> [AIM OF THE EXERCISE] Give an exact copy of every line, leaving images out.

> [PROVIDED DATA]
START
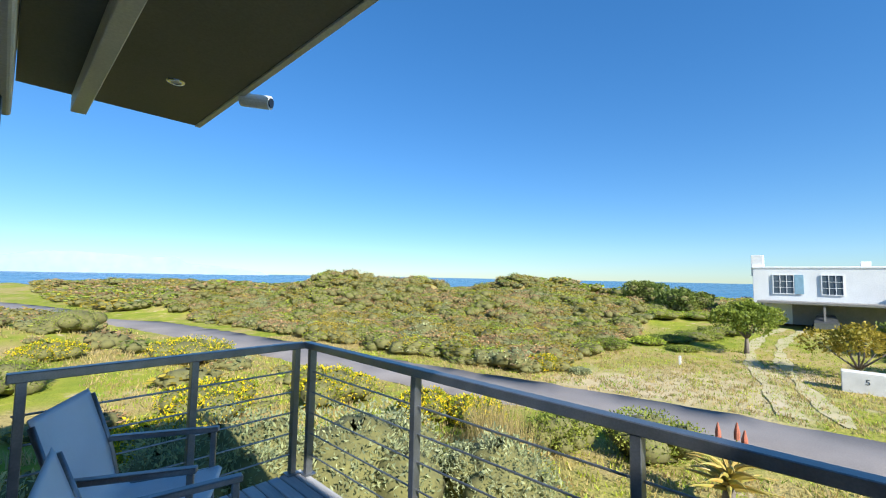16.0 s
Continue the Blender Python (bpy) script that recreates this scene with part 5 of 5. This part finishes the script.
def bush(name, label, at, w, h, mt, seed, n=2600, size=0.075, k=7, slim=0.45, sink=0.1, group="garden shrubs"):
    (lv, lq), (cv, cq) = leaf_cloud(seed, n, lobes_for(seed, w, h, k), size, slim)
    z = float(height(at[0], at[1])) - sink if len(at) == 2 else at[2]
    b = thing(name, label, "shrub", (at[0], at[1], z), group=group)
    for nm, me in (("foliage", raw_mesh("foliage", lv, lq, mt)), ("shaded_twig_mass", raw_mesh("shaded_twig_mass", cv, cq, CORE, True))):
        ob = new(nm, me)
        ob.parent = b
        tagged(ob, kind="stuff")
    return b


# garden below the terrace
bush("olive_shrub", "silvery grey-leaved shrub below the terrace", (9.3, 9.3), 4.2, 2.3, F_GREY, 11, 7000, 0.10, 9, 0.34)
bush("olive_shrub", "silvery grey-leaved shrub below the terrace", (10.9, 7.2), 2.6, 1.9, F_GREY, 12, 4200, 0.09, 7, 0.34)
bush("olive_shrub", "silvery grey-leaved shrub below the terrace", (7.2, 10.3), 3.4, 2.4, F_GREY, 13, 5200, 0.10, 8, 0.34)
bush("olive_shrub", "dark grey-green shrub against the house", (3.6, 9.0), 3.2, 2.9, F_GREY, 14, 5200, 0.10, 8, 0.34)
bush("olive_shrub", "dark grey-green shrub under the gable windows", (1.0, 9.4), 2.8, 2.9, F_GREY, 15, 4800, 0.10, 8, 0.34)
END
> [THE RESPONSE]
16.0 s
Continue the Blender Python (bpy) script that recreates this scene with part 5 of 5. This part finishes the script.
def bush(name, label, at, w, h, mt, seed, n=2600, size=0.075, k=7, slim=0.45, sink=0.1, group="garden shrubs"):
    (lv, lq), (cv, cq) = leaf_cloud(seed, n, lobes_for(seed, w, h, k), size, slim)
    z = float(height(at[0], at[1])) - sink if len(at) == 2 else at[2]
    b = thing(name, label, "shrub", (at[0], at[1], z), group=group)
    for nm, me in (("foliage", raw_mesh("foliage", lv, lq, mt)), ("shaded_twig_mass", raw_mesh("shaded_twig_mass", cv, cq, CORE, True))):
        ob = new(nm, me)
        ob.parent = b
        tagged(ob, kind="stuff")
    return b


# garden below the terrace
bush("olive_shrub", "silvery grey-leaved shrub below the terrace", (9.3, 9.3), 4.2, 2.3, F_GREY, 11, 7000, 0.10, 9, 0.34)
bush("olive_shrub", "silvery grey-leaved shrub below the terrace", (10.9, 7.2), 2.6, 1.9, F_GREY, 12, 4200, 0.09, 7, 0.34)
bush("olive_shrub", "silvery grey-leaved shrub below the terrace", (7.2, 10.3), 3.4, 2.4, F_GREY, 13, 5200, 0.10, 8, 0.34)
bush("olive_shrub", "dark grey-green shrub against the house", (3.6, 9.0), 3.2, 2.9, F_GREY, 14, 5200, 0.10, 8, 0.34)
bush("olive_shrub", "dark grey-green shrub under the gable windows", (1.0, 9.4), 2.8, 2.9, F_GREY, 15, 4800, 0.10, 8, 0.34)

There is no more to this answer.